Mixed reaction in Legislature to Cuomo's tax fix plans
On Thursday, Gov. Andrew Cuomo will detail his proposals to help New Yorkers affected by changes to the federal tax law. But Republicans who rule the state Senate are cool to the ideas, including one that creates a payroll tax instead of a state income tax.
Cuomo’s budget director on Monday previewed the plans, which will be released as part of the 30-day amendments to the governor’s state budget proposal. Robert Mujica said if changes aren’t made to mitigate the cap on deductions for property, state and local income taxes, higher-income New Yorkers will move out of state.
“Even if we only lose a small number of high-income tax payers, that would cripple the state’s revenues,” Mujica said. “And it would lead to large budget deficits, which fund many of the programs that people depend upon.”
He said it also would make the state less competitive and threaten jobs.
The plans include a voluntary payroll tax that employers and their workers could substitute for the state income tax. Republican Senate Majority Leader John Flanagan remains skeptical that the proposal could work.
“Payroll tax, that makes my head spin,” Flanagan said. “My visceral reaction is, I think all of my colleagues are opposed to it.”
Flanagan said he’ll wait to see the details of the bills before passing judgment. The plan would reduce a worker’s salary by the amount they pay in income taxes and convert the money to a payroll tax paid by the employer. The employee’s amount of take-home pay would be unchanged, but Flanagan said it still would be a hard sell to workers.
“The mentality of human nature will be, ‘I just got my pay cut,’ ” he said.
Cuomo also will release details on another proposal to create two charitable funds for health and education. Taxpayers could donate to the funds as a substitute for paying a portion of their property taxes and then receive a charitable donation tax credit on their federal tax forms.
Flanagan questions whether the process could be as straightforward as it sounds.
“It’s not going to be that easy,” Flanagan said.
The Senate leader also questioned Cuomo’s contention that the federal tax changes will cost the state $14 billion.

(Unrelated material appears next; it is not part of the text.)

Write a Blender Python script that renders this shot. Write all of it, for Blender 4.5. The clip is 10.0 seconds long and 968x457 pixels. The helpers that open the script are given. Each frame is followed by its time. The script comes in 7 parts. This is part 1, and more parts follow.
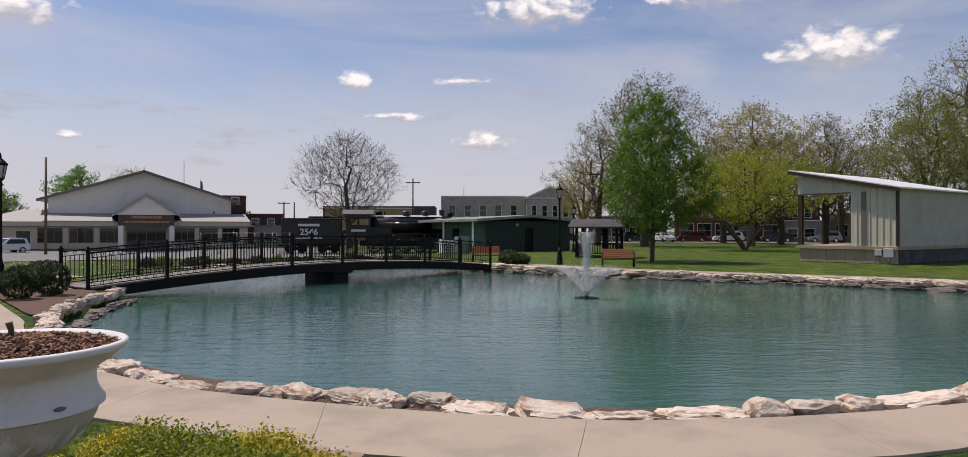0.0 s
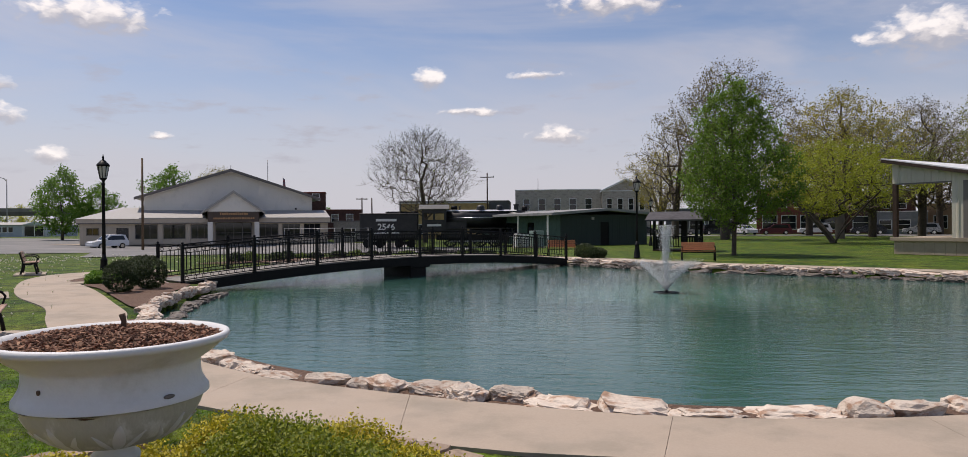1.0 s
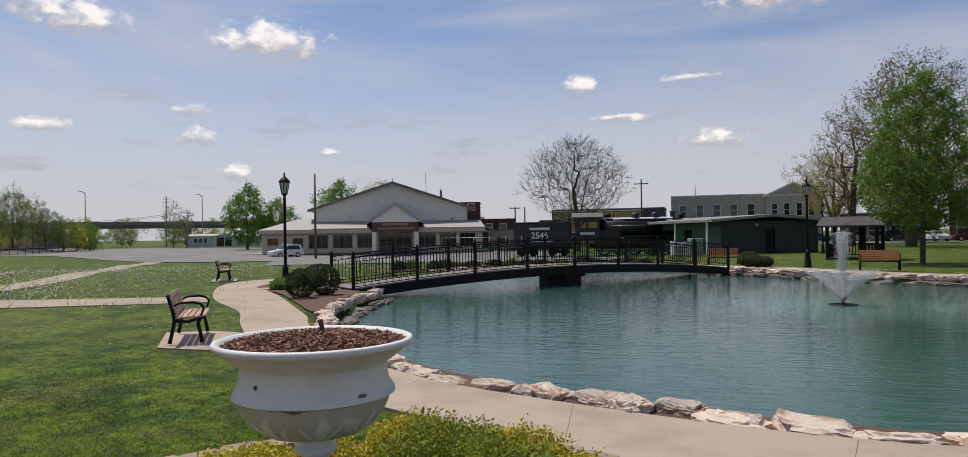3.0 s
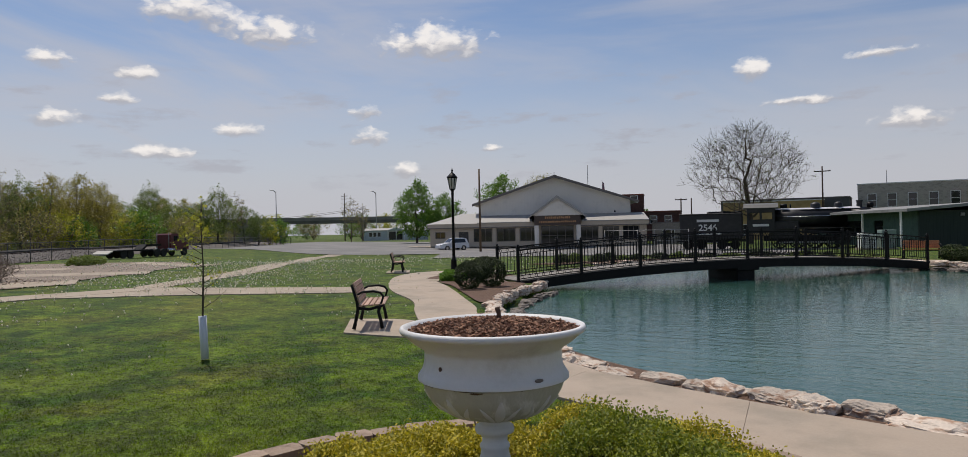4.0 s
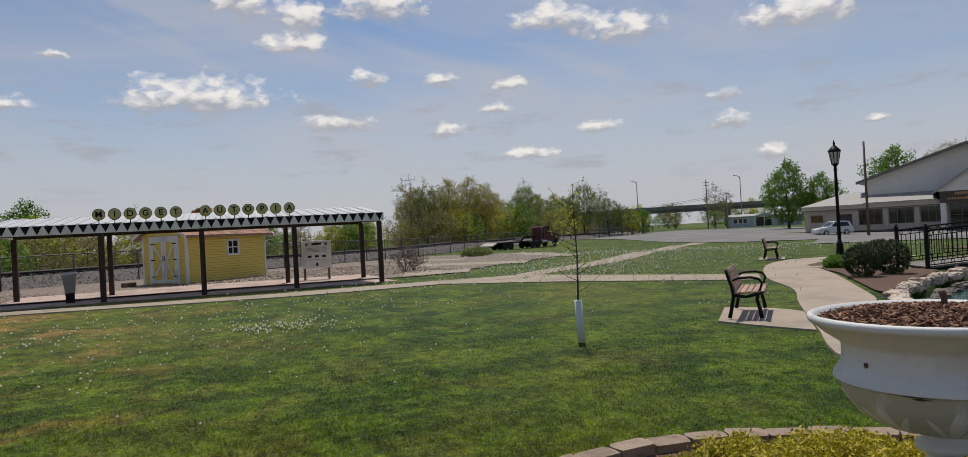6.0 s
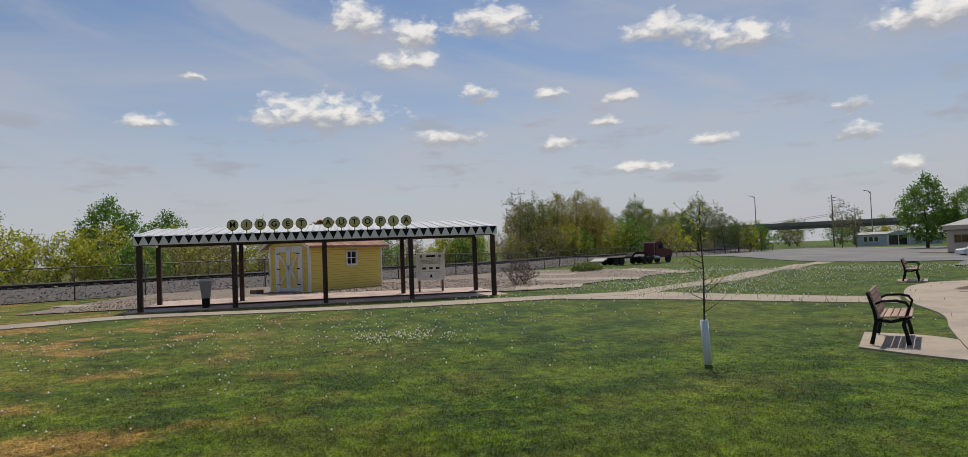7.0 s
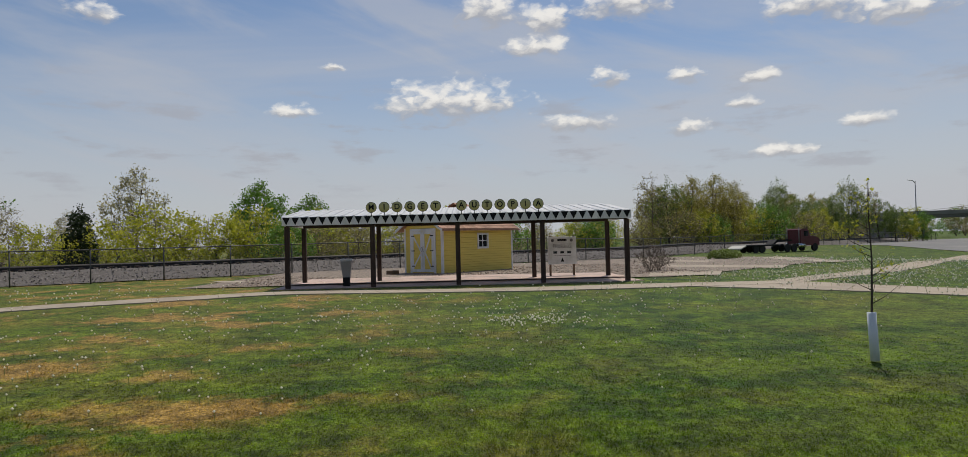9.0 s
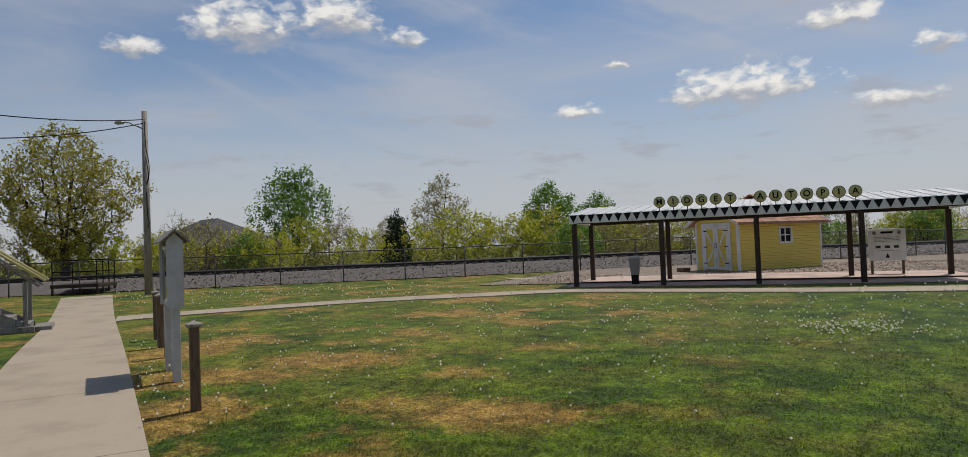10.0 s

He said in some parts of the state, including upstate New York, most taxpayers will benefit from the federal tax changes and the new, larger standard deduction.
Assembly Speaker Carl Heastie, a Democrat, said he supports the payroll tax idea and thinks it could work.
“If we do nothing, then those citizens of the state who itemize are looking at getting a big hit in their pockets,” Heastie said.
Heastie, who has a master’s degree in business administration and finance, said he has more concerns, though, about creating a charitable fund that could be substituted for property taxes. He’s unsure whether the IRS would allow the arrangement. And he said he doesn’t want constituents to end up owing the IRS money, as well as penalties, if the charitable deductions are found to be invalid.
“We want to protect them from that,” Heastie said.
Cuomo has proposed the tax code changes as part of the state budget, but Flanagan said he doubts the tax changes can be worked out by the budget deadline at the end of March.